▼▼▼

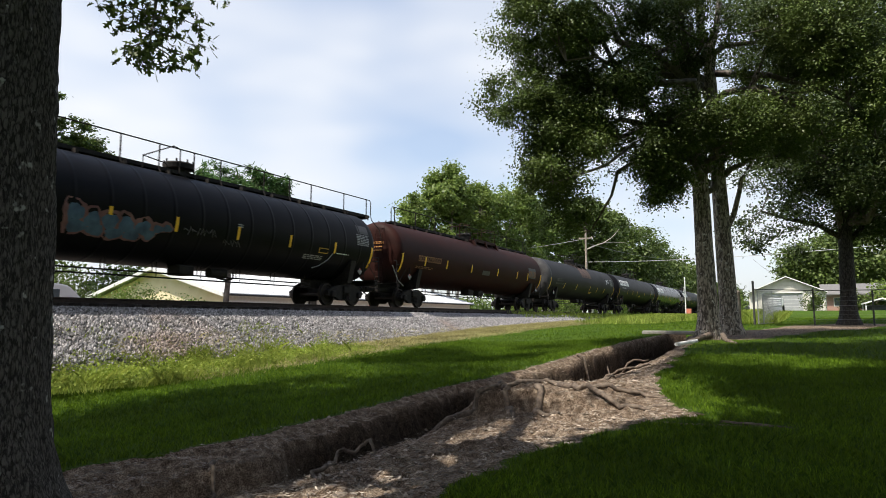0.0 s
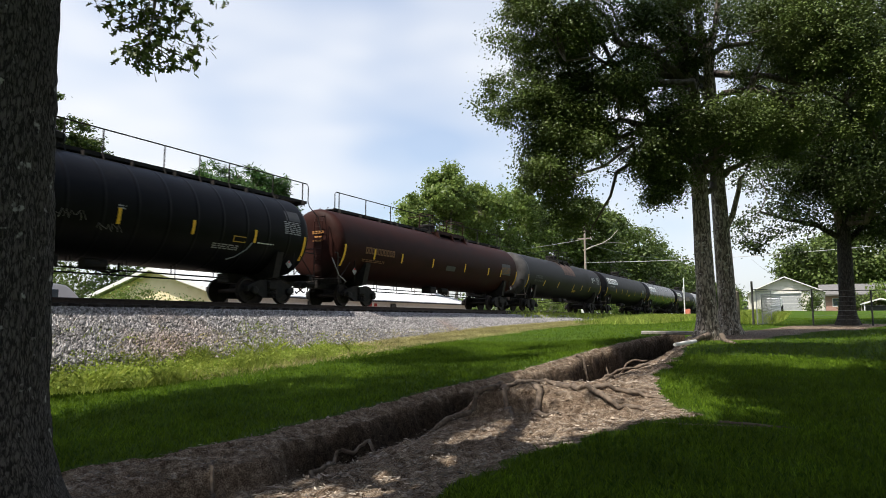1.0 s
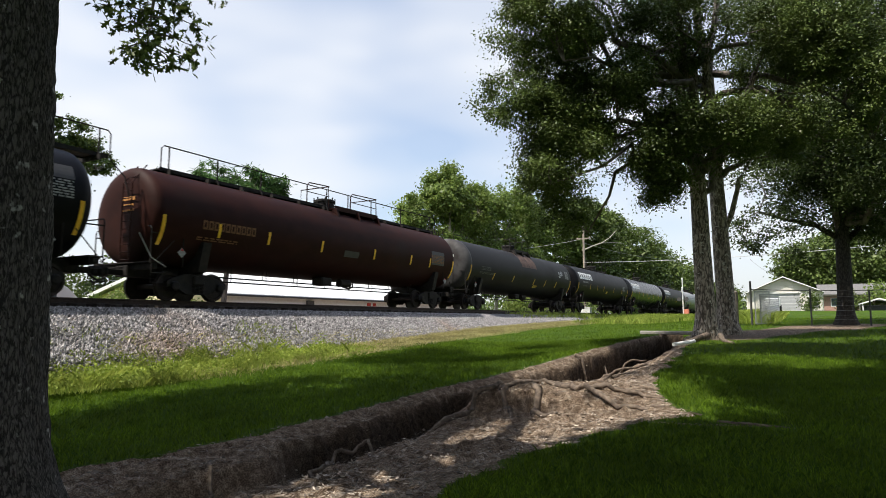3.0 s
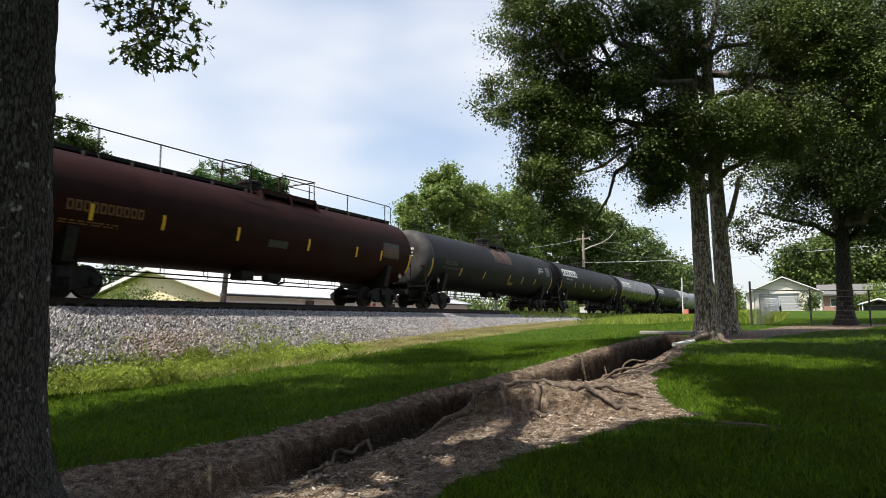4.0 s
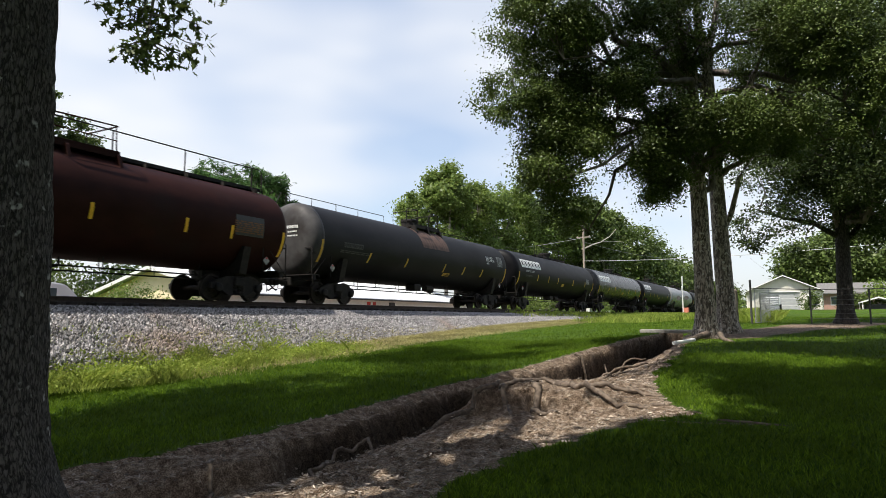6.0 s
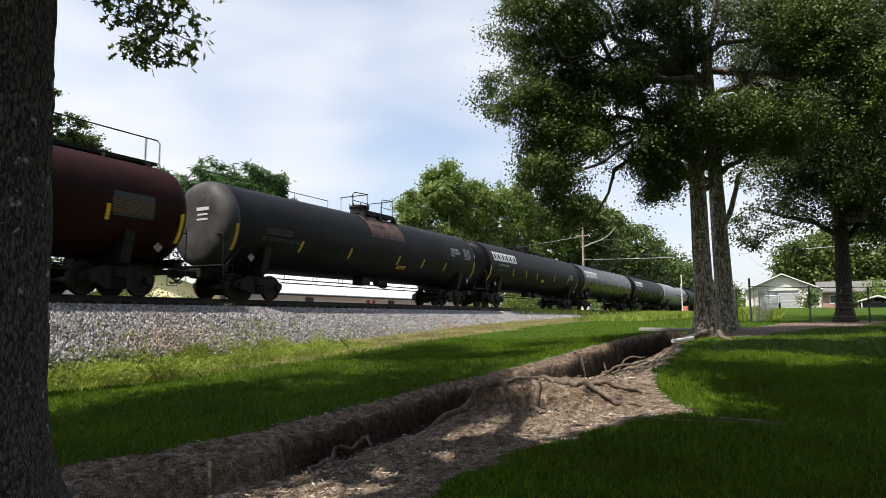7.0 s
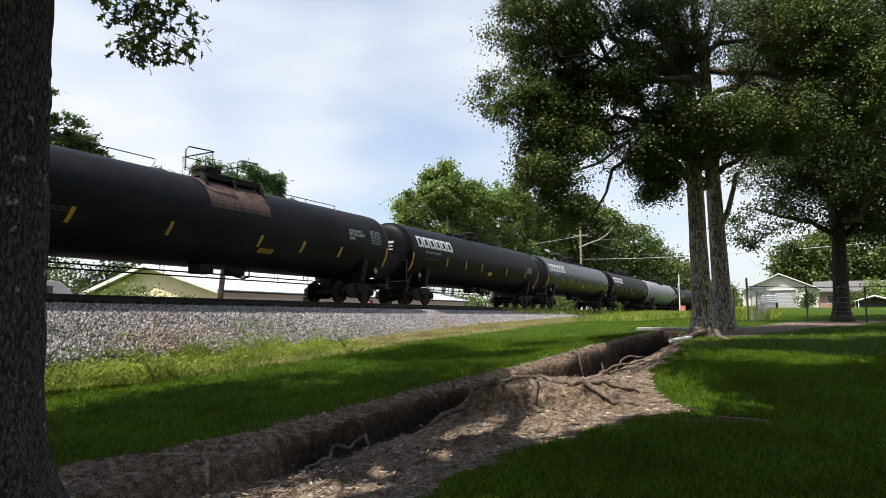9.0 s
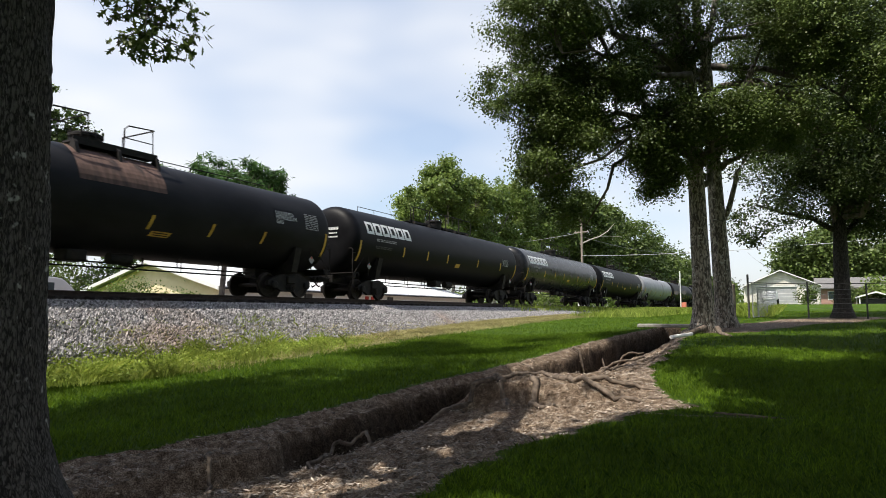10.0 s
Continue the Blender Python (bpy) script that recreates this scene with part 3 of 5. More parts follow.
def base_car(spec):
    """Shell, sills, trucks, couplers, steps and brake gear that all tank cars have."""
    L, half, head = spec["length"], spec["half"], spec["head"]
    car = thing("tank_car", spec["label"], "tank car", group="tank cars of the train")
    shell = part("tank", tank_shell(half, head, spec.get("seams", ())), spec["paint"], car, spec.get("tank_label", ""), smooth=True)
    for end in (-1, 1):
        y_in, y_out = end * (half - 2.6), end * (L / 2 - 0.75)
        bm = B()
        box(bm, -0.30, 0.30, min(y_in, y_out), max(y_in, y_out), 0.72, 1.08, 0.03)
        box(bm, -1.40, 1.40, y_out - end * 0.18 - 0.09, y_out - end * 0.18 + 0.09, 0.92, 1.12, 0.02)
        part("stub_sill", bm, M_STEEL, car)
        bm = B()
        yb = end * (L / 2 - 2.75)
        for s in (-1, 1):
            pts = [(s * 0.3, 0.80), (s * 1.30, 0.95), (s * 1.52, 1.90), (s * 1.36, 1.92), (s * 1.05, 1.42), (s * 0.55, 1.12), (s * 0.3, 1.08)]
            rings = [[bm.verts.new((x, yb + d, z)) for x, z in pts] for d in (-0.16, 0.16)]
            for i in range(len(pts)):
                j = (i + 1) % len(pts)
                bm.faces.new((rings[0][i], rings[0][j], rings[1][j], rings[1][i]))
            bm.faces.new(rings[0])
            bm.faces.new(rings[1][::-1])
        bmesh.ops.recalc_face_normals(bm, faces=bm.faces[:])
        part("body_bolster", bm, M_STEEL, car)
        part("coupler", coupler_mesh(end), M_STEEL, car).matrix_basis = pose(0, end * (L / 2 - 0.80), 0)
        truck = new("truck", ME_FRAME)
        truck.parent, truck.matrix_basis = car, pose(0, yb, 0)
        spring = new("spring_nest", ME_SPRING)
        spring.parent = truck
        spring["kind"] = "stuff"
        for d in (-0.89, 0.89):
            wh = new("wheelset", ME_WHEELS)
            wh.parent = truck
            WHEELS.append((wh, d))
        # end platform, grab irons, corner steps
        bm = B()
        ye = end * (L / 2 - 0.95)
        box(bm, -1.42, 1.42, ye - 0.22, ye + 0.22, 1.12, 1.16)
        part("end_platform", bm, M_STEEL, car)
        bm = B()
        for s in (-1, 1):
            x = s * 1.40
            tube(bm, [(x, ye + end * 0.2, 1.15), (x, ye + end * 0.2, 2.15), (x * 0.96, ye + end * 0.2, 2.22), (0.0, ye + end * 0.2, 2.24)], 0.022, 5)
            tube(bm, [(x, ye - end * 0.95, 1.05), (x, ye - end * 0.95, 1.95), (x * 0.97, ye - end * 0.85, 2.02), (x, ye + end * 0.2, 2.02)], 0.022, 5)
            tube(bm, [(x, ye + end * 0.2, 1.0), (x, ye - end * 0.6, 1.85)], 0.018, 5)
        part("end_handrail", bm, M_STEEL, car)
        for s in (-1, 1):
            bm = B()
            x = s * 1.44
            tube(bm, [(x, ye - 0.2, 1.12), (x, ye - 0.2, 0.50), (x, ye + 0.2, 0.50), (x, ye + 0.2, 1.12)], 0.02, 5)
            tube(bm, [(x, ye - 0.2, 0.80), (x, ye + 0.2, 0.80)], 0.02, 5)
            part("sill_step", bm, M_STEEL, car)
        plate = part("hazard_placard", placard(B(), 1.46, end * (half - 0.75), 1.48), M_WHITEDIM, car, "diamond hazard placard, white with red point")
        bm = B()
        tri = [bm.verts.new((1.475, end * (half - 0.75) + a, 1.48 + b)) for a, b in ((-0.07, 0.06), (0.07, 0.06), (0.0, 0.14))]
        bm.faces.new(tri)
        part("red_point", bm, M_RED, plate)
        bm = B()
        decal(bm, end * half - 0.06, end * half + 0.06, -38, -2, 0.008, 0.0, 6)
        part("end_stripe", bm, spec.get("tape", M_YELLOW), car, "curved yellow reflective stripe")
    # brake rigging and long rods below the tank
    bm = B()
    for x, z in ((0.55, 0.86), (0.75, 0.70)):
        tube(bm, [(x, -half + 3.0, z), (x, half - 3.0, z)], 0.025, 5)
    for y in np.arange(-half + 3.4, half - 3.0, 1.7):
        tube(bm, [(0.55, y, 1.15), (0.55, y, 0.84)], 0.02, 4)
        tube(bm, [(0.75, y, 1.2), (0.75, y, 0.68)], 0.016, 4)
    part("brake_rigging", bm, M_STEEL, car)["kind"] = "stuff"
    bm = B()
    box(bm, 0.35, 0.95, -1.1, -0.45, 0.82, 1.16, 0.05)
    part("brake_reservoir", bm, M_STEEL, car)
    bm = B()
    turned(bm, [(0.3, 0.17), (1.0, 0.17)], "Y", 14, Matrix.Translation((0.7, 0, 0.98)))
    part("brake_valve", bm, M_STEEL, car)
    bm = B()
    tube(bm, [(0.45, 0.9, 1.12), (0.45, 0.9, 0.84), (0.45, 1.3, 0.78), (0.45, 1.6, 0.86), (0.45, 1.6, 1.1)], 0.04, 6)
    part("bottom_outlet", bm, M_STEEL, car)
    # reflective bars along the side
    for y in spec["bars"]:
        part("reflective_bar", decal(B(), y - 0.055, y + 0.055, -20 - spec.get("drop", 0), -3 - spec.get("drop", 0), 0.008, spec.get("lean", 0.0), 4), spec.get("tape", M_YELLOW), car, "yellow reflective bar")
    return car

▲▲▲

Your copy of the data should match it exactly, except that pictures are left out.

The response =>
0.0 s
1.0 s
3.0 s
4.0 s
6.0 s
7.0 s
9.0 s
10.0 s
Continue the Blender Python (bpy) script that recreates this scene with part 3 of 5. More parts follow.
def base_car(spec):
    """Shell, sills, trucks, couplers, steps and brake gear that all tank cars have."""
    L, half, head = spec["length"], spec["half"], spec["head"]
    car = thing("tank_car", spec["label"], "tank car", group="tank cars of the train")
    shell = part("tank", tank_shell(half, head, spec.get("seams", ())), spec["paint"], car, spec.get("tank_label", ""), smooth=True)
    for end in (-1, 1):
        y_in, y_out = end * (half - 2.6), end * (L / 2 - 0.75)
        bm = B()
        box(bm, -0.30, 0.30, min(y_in, y_out), max(y_in, y_out), 0.72, 1.08, 0.03)
        box(bm, -1.40, 1.40, y_out - end * 0.18 - 0.09, y_out - end * 0.18 + 0.09, 0.92, 1.12, 0.02)
        part("stub_sill", bm, M_STEEL, car)
        bm = B()
        yb = end * (L / 2 - 2.75)
        for s in (-1, 1):
            pts = [(s * 0.3, 0.80), (s * 1.30, 0.95), (s * 1.52, 1.90), (s * 1.36, 1.92), (s * 1.05, 1.42), (s * 0.55, 1.12), (s * 0.3, 1.08)]
            rings = [[bm.verts.new((x, yb + d, z)) for x, z in pts] for d in (-0.16, 0.16)]
            for i in range(len(pts)):
                j = (i + 1) % len(pts)
                bm.faces.new((rings[0][i], rings[0][j], rings[1][j], rings[1][i]))
            bm.faces.new(rings[0])
            bm.faces.new(rings[1][::-1])
        bmesh.ops.recalc_face_normals(bm, faces=bm.faces[:])
        part("body_bolster", bm, M_STEEL, car)
        part("coupler", coupler_mesh(end), M_STEEL, car).matrix_basis = pose(0, end * (L / 2 - 0.80), 0)
        truck = new("truck", ME_FRAME)
        truck.parent, truck.matrix_basis = car, pose(0, yb, 0)
        spring = new("spring_nest", ME_SPRING)
        spring.parent = truck
        spring["kind"] = "stuff"
        for d in (-0.89, 0.89):
            wh = new("wheelset", ME_WHEELS)
            wh.parent = truck
            WHEELS.append((wh, d))
        # end platform, grab irons, corner steps
        bm = B()
        ye = end * (L / 2 - 0.95)
        box(bm, -1.42, 1.42, ye - 0.22, ye + 0.22, 1.12, 1.16)
        part("end_platform", bm, M_STEEL, car)
        bm = B()
        for s in (-1, 1):
            x = s * 1.40
            tube(bm, [(x, ye + end * 0.2, 1.15), (x, ye + end * 0.2, 2.15), (x * 0.96, ye + end * 0.2, 2.22), (0.0, ye + end * 0.2, 2.24)], 0.022, 5)
            tube(bm, [(x, ye - end * 0.95, 1.05), (x, ye - end * 0.95, 1.95), (x * 0.97, ye - end * 0.85, 2.02), (x, ye + end * 0.2, 2.02)], 0.022, 5)
            tube(bm, [(x, ye + end * 0.2, 1.0), (x, ye - end * 0.6, 1.85)], 0.018, 5)
        part("end_handrail", bm, M_STEEL, car)
        for s in (-1, 1):
            bm = B()
            x = s * 1.44
            tube(bm, [(x, ye - 0.2, 1.12), (x, ye - 0.2, 0.50), (x, ye + 0.2, 0.50), (x, ye + 0.2, 1.12)], 0.02, 5)
            tube(bm, [(x, ye - 0.2, 0.80), (x, ye + 0.2, 0.80)], 0.02, 5)
            part("sill_step", bm, M_STEEL, car)
        plate = part("hazard_placard", placard(B(), 1.46, end * (half - 0.75), 1.48), M_WHITEDIM, car, "diamond hazard placard, white with red point")
        bm = B()
        tri = [bm.verts.new((1.475, end * (half - 0.75) + a, 1.48 + b)) for a, b in ((-0.07, 0.06), (0.07, 0.06), (0.0, 0.14))]
        bm.faces.new(tri)
        part("red_point", bm, M_RED, plate)
        bm = B()
        decal(bm, end * half - 0.06, end * half + 0.06, -38, -2, 0.008, 0.0, 6)
        part("end_stripe", bm, spec.get("tape", M_YELLOW), car, "curved yellow reflective stripe")
    # brake rigging and long rods below the tank
    bm = B()
    for x, z in ((0.55, 0.86), (0.75, 0.70)):
        tube(bm, [(x, -half + 3.0, z), (x, half - 3.0, z)], 0.025, 5)
    for y in np.arange(-half + 3.4, half - 3.0, 1.7):
        tube(bm, [(0.55, y, 1.15), (0.55, y, 0.84)], 0.02, 4)
        tube(bm, [(0.75, y, 1.2), (0.75, y, 0.68)], 0.016, 4)
    part("brake_rigging", bm, M_STEEL, car)["kind"] = "stuff"
    bm = B()
    box(bm, 0.35, 0.95, -1.1, -0.45, 0.82, 1.16, 0.05)
    part("brake_reservoir", bm, M_STEEL, car)
    bm = B()
    turned(bm, [(0.3, 0.17), (1.0, 0.17)], "Y", 14, Matrix.Translation((0.7, 0, 0.98)))
    part("brake_valve", bm, M_STEEL, car)
    bm = B()
    tube(bm, [(0.45, 0.9, 1.12), (0.45, 0.9, 0.84), (0.45, 1.3, 0.78), (0.45, 1.6, 0.86), (0.45, 1.6, 1.1)], 0.04, 6)
    part("bottom_outlet", bm, M_STEEL, car)
    # reflective bars along the side
    for y in spec["bars"]:
        part("reflective_bar", decal(B(), y - 0.055, y + 0.055, -20 - spec.get("drop", 0), -3 - spec.get("drop", 0), 0.008, spec.get("lean", 0.0), 4), spec.get("tape", M_YELLOW), car, "yellow reflective bar")
    return car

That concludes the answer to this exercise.